Ketika naik ke atas perahu pun, kami harus sedikit repot. Karena perahu yang akan ditaiki terus bergoyang-goyang dihantam gelombang. Tetapi akhirnya ketiga perahu itu dapat melaju meninggalkan pantai Tanjung Binga, membawa kami menuju ke Pulau Lengkuas.
Selepas pantai Tanjung Binga, keadaan air laut masih cukup
bersahabat. Tampak sorak-sorai riang teman-teman silih berganti dari tiga
perahu itu. Tetapi semakin ke tengah, gelombang semakin besar. Tiupan angin
semakin kencang. Gulungan ombak tinggi mengombang-ambing tiga perahu kami.
Terkadang perahu lain hilang dari pandangan. Seperti lenyap ditelan gulungan ombak.
Keadaan seketika berubah. Samar terdengar teriakan histeris dari
teman-teman. Entah takut atau gembira bercampur dengan suara gemuruh gelombang
laut. Bahkan teman-teman yang duduk di depan harus basah kuyup terkena cipratan
air laut. Sementa deru suara mesin kapal seolah mengeluh keberatan untuk
melewati kuatnya terjangan ombak laut Belitung. Kami hanya bisa berdoa minta
keselamatan, hanya itu yang kami bisa ketika itu.
Pelan-pelan gulungan ombak tinggi itu bisa dilewati. Tampak
jejeran pohon nyiur di Pulau Lengkuas daunnya seperti melambai-lambai, seolah menyambut kehadiran kami.

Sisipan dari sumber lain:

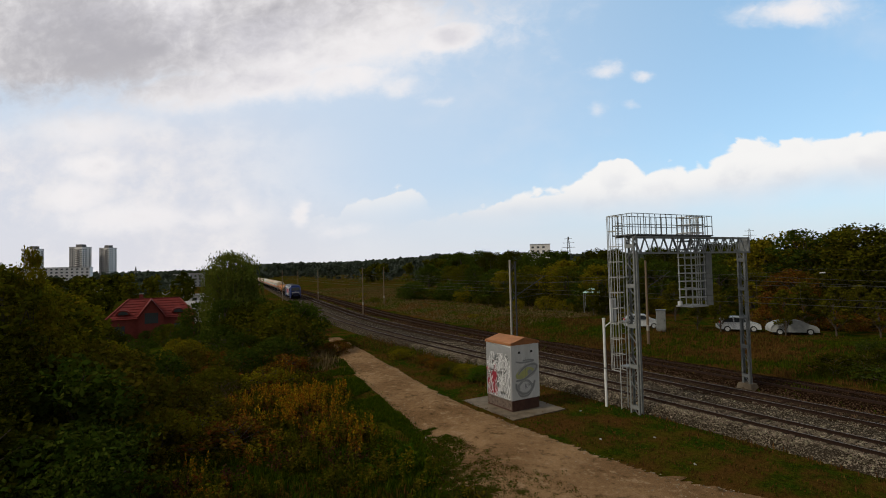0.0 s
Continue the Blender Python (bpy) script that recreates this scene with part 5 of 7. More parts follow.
# ---------------- buildings and the far side ----------------
def make_house():
    th = thing("house", "brick-red house with a red tiled hipped roof and dormers", "house", m=pose(-111.5, -23.9, land(-110, -24) + 0.1) @ Matrix.Scale(1.12, 4))
    h0, h1, ex, ey, r = 4.1, 6.85, 4.6, 6.5, 3.4
    part("wall", Geo().box(0, 0, h0 / 2, 2 * ex - 0.8, 2 * ey - 0.8, h0), "red_wall", th)
    roof = Geo()
    a, b = (0, -r, h1), (0, r + 0.6, h1)
    c = [(ex, -ey, h0 - 0.2), (ex, ey, h0 - 0.2), (-ex, ey, h0 - 0.2), (-ex, -ey, h0 - 0.2)]
    roof.quad(c[0], c[1], b, a).quad(c[2], c[3], a, b).quad(c[1], c[2], b).quad(c[3], c[0], a)
    rf = part("roof", roof, "roof_tile", th)
    for i in range(7):
        k = (i + 0.5) / 7.5
        p, q = Vector(c[0]).lerp(Vector(a), k), Vector(c[1]).lerp(Vector(b), k)
        part("tile_course", Geo().bar(p + Vector((0.03, 0, 0.03)), q + Vector((0.03, 0, 0.03)), 0.10, 0.06), "roof_tile", rf)
    for p, q in ((a, b), (a, c[0]), (b, c[1])):
        part("ridge_tile", Geo().bar(Vector(p) + Vector((0, 0, 0.06)), Vector(q) + Vector((0, 0, 0.06)), 0.22, 0.14), "red_wall", rf)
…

Terlihat juga mercusuar menjulang tinggi. Berdiri angkuh seolah
sedang menyaksikan rombongan IAI yang sedang berjuang melawan rasa takut
di tengah laut. Berkat doa dan kesigapan jurumudi perahu, ketiga
perahu itu pun bisa melepas jangkar di pinggir pantai Pulau
Lengkuas.
Ketegangan dan rasa takut pun sirna, berubah menjadi sukacita.

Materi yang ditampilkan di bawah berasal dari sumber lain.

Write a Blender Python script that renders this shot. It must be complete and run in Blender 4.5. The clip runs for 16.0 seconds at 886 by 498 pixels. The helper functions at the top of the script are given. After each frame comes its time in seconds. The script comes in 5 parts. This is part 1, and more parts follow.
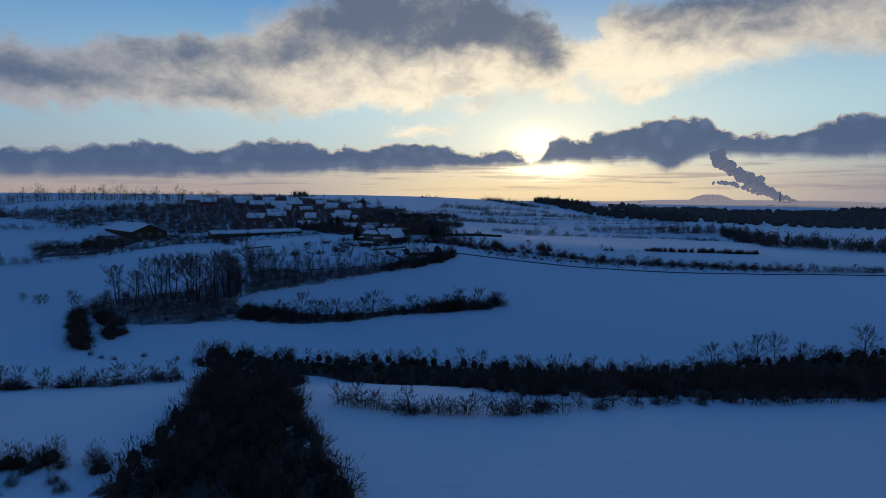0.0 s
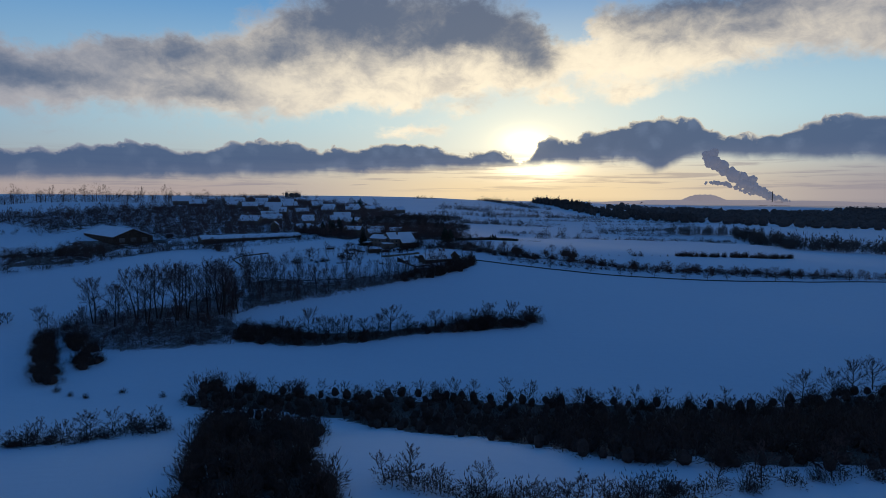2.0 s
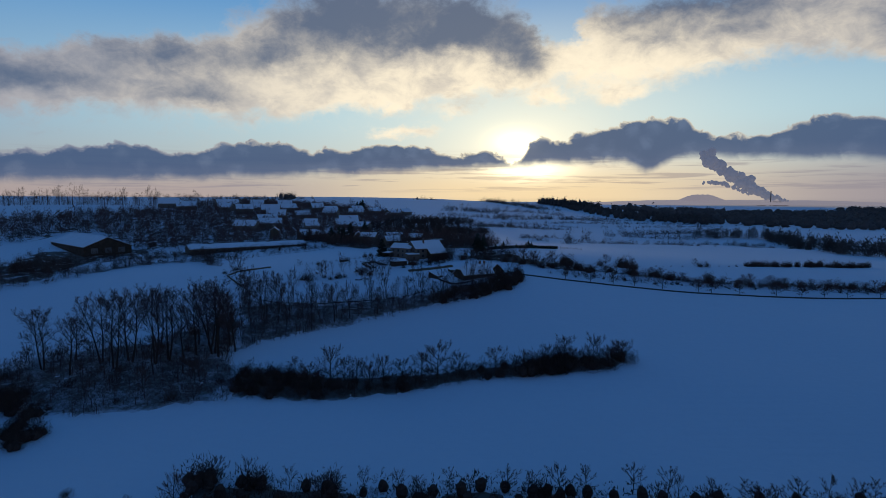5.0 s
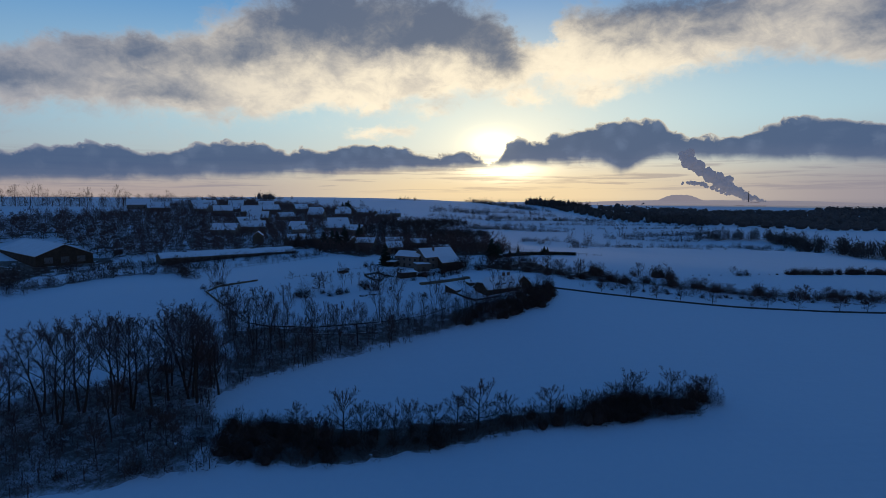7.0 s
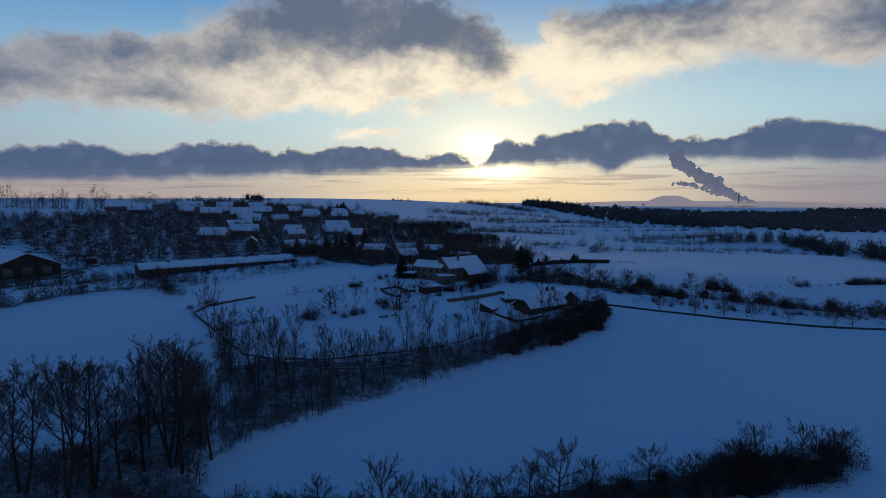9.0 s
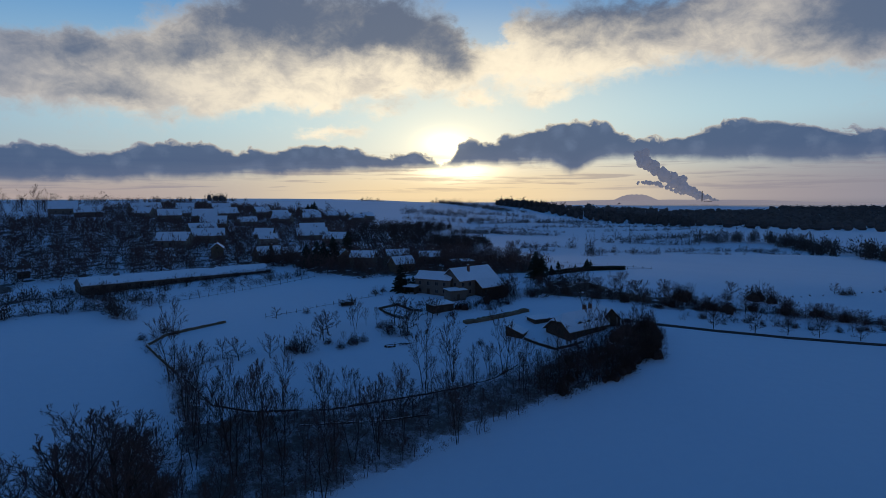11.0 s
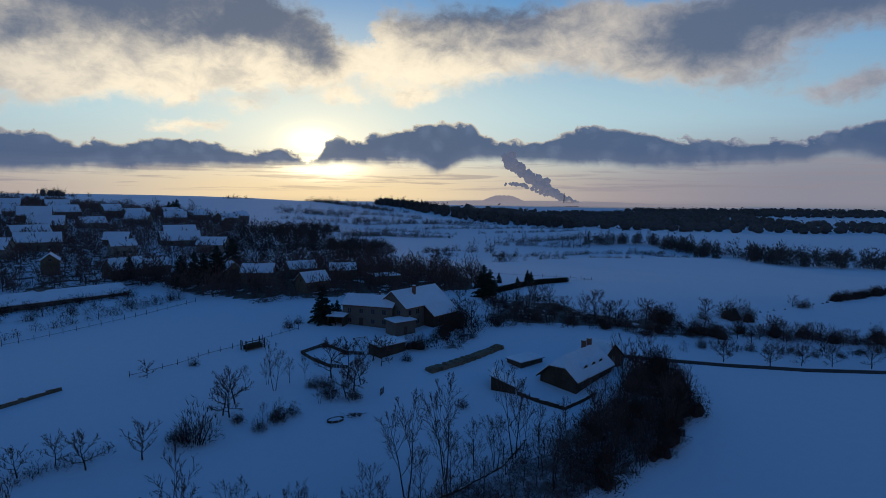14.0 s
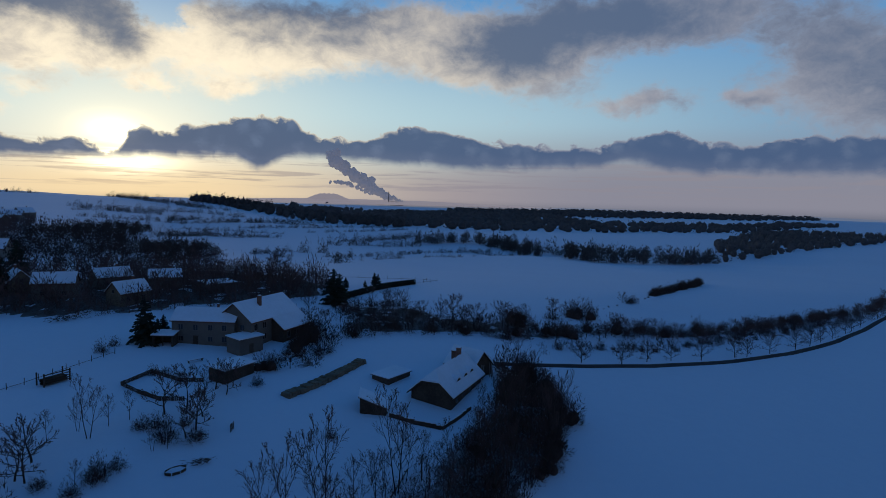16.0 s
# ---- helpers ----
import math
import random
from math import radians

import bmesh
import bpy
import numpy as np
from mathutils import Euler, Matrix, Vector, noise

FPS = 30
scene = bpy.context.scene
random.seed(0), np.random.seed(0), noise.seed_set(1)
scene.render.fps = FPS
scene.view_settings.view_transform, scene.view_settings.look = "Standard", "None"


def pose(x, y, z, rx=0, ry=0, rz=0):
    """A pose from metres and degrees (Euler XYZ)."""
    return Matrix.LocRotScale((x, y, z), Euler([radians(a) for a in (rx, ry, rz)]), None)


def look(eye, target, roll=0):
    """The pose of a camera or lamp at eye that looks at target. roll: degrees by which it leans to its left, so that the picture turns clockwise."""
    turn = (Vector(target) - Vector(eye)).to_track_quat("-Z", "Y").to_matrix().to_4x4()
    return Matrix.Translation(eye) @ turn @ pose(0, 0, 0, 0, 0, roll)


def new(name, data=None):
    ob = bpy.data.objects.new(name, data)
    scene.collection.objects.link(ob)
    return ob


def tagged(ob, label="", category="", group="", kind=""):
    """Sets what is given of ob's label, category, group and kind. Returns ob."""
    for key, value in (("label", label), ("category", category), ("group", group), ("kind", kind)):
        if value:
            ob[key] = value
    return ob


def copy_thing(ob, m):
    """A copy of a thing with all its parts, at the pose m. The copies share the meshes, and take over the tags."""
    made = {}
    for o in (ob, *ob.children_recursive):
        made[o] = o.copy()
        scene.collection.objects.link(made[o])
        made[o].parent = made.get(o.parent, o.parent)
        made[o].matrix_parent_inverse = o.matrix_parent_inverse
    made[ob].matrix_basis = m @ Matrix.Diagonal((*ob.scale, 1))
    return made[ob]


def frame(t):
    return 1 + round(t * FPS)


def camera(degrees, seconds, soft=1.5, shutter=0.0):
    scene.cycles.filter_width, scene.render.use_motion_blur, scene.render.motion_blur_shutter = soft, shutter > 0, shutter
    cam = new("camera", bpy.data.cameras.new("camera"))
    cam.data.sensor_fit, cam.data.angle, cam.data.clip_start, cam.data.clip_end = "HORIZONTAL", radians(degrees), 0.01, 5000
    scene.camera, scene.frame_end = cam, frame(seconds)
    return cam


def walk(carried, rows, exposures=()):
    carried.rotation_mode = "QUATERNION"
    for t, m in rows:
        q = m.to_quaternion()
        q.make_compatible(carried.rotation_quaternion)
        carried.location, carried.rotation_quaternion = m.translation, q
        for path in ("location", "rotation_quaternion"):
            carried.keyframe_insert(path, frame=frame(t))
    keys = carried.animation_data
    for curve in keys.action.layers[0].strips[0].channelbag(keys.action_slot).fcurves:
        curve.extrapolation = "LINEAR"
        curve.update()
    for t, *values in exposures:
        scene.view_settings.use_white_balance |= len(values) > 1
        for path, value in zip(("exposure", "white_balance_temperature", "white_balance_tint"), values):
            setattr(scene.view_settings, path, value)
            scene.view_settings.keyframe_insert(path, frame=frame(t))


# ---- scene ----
cam = camera(70.72, 16.0, 0.8)
PATH = [
    (0, look((0.00, 0.00, 40.00), (0.25, 99.62, 31.29), 0.29)),
    (0.5, look((-3.89, 10.14, 40.00), (-3.30, 109.76, 31.28), 0.25)),
    (1, look((-7.85, 20.01, 40.00), (-7.04, 119.63, 31.29), 0.22)),
    (1.5, look((-11.90, 29.72, 40.00), (-10.52, 129.33, 31.33), 0.20)),
    (2, look((-15.88, 39.25, 40.01), (-13.98, 138.86, 31.39), 0.18)),
    (2.5, look((-19.67, 49.01, 40.02), (-17.34, 148.61, 31.43), 0.13)),
    (3, look((-23.23, 59.19, 40.02), (-20.62, 158.79, 31.43), 0.18)),
    (3.5, look((-26.66, 69.88, 40.03), (-23.88, 169.47, 31.38), 0.15)),
    (4, look((-30.18, 80.73, 40.04), (-27.22, 180.31, 31.36), 0.13)),
    (4.2, look((-31.63, 85.09, 40.04), (-28.59, 184.67, 31.38), 0.09)),
    (6.3, look((-46.92, 130.70, 40.26), (-43.18, 230.28, 31.93), -0.17)),
    (6.5, look((-48.42, 134.91, 40.26), (-43.81, 234.45, 31.84), -0.12)),
    (7, look((-52.15, 145.38, 40.27), (-45.39, 244.80, 31.81), 0.02)),
    (7.5, look((-55.59, 155.63, 40.28), (-47.44, 254.94, 31.85), 0.01)),
    (8, look((-58.64, 165.72, 40.29), (-50.07, 264.99, 31.90), -0.01)),
    (8.5, look((-61.58, 175.56, 40.29), (-52.97, 274.84, 31.96), -0.03)),
    (9, look((-64.66, 185.45, 40.29), (-55.94, 284.72, 31.97), -0.01)),
    (9.2, look((-65.91, 189.37, 40.29), (-56.93, 288.62, 32.04), 0.11)),
    (11.3, look((-76.55, 231.99, 40.19), (-61.69, 330.52, 31.76), -0.18)),
    (11.5, look((-77.49, 236.33, 40.19), (-62.25, 334.80, 31.73), -0.08)),
    (12, look((-79.63, 247.25, 40.18), (-62.62, 345.43, 31.68), -0.06)),
    (12.5, look((-81.36, 257.89, 40.18), (-62.48, 355.73, 31.71), -0.00)),
    (13, look((-83.13, 267.93, 40.18), (-59.01, 364.61, 31.74), 0.16)),
    (13.5, look((-84.20, 274.72, 40.18), (-55.01, 369.99, 31.71), 0.36)),
    (14, look((-84.94, 279.40, 40.17), (-50.41, 372.87, 31.71), 0.55)),
    (14.5, look((-85.55, 283.50, 40.17), (-44.91, 374.48, 31.79), 0.73)),
    (15, look((-85.98, 287.54, 40.17), (-39.80, 375.85, 31.80), 0.91)),
    (15.5, look((-86.17, 291.11, 40.17), (-33.66, 375.81, 31.87), 1.13)),
    (16, look((-86.07, 294.69, 40.17), (-27.00, 374.96, 31.95), 1.44)),
]
walk(cam, PATH)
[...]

Terbayarkan karena dapat menikmati keindahan Pulau Lengkuas. Pulau favorit, dengan
luas kurang dari satu hektar itu sungguh memesona. Struktur batu-batu granitnya terlihat unik. Dengan kombinasi pantai yang
berpasir putih halus.
Ciri dari pulau itu adalah adanya mercucuar setinggi 70 meter dengan 18 lantai. Dibangun pada zaman penjajahan Belanda tahun 1882. Sensasi lain
yang menarik, yaitu jika melihat pemandangan dari atas menara. Panorama gugusan
pulau-pulau kecil seputar Pulau Lengkuas akan terlihat indah dengan
batu-batu granitnya.
Sayang sekali kami tidak bisa menikmati keindahan pulau itu berlama-lama. Sebab sekitar pukul 12.00
WIB rombongan IAI harus sudah berada di bandara H. Ishanoedin untuk kembali
ke Jakarta. Walapun demikian, kami bersyukur dapat terlaksana berkunjung ke Pulau Lengkuas, dan cukup menyenangkan.
Setelah semua naik ke atas perahu, kami kembali pulang ke
Tanjung Binga. Deru suara mesin perahu itu
pun mengiringi perjalanan kami meninggalkan Pulau Lengkuas. Bersyukur dalam perjalanan pulang ombak tidak sebesar ketika berangkat. Sehingga kami merasa tenang dan dapat menikmati pemandangan gugusan pulau-pulau kecil di sekitar Pulau Lengkuas.
Tiba di daratan Desa Binga. Kami langsung bersih-bersih
badan dan dilanjutkan makan siang bersama. Setelah rehat sebentar, rombongan
kami meninggalkan desa nelayan itu. Sebelum ke bandara kami sempat pula melihat-lihat ke obyek wisata Danau Koalin. Sebuah danau bekas pertambangan
yang sudah ditutup. Cukup menarik juga, airnya berwarna biru dengan hamparan
pasir putih.
Kira-kira pukul 12.00 WIB
rombongan IAI tiba di bandara H. Ishanoedin. Setelah satu jam menunggu, sekitar pukul 13.00 WIB pesawat Boeing membawa kami kembali ke Jakarta.
Sebuah acara gathering sambil jalan-jalan santai. Telah membawa kesan dan pesan menarik, tentang makna kebersamaan di Negeri Laskar Pelangi. Mudah-mudahan kebersamaan itu tetap utuh. Semoga!
Sebuah acara gathering sambil jalan-jalan santai. Telah membawa kesan dan pesan menarik, tentang makna kebersamaan di Negeri Laskar Pelangi. Mudah-mudahan kebersamaan itu tetap utuh. Semoga!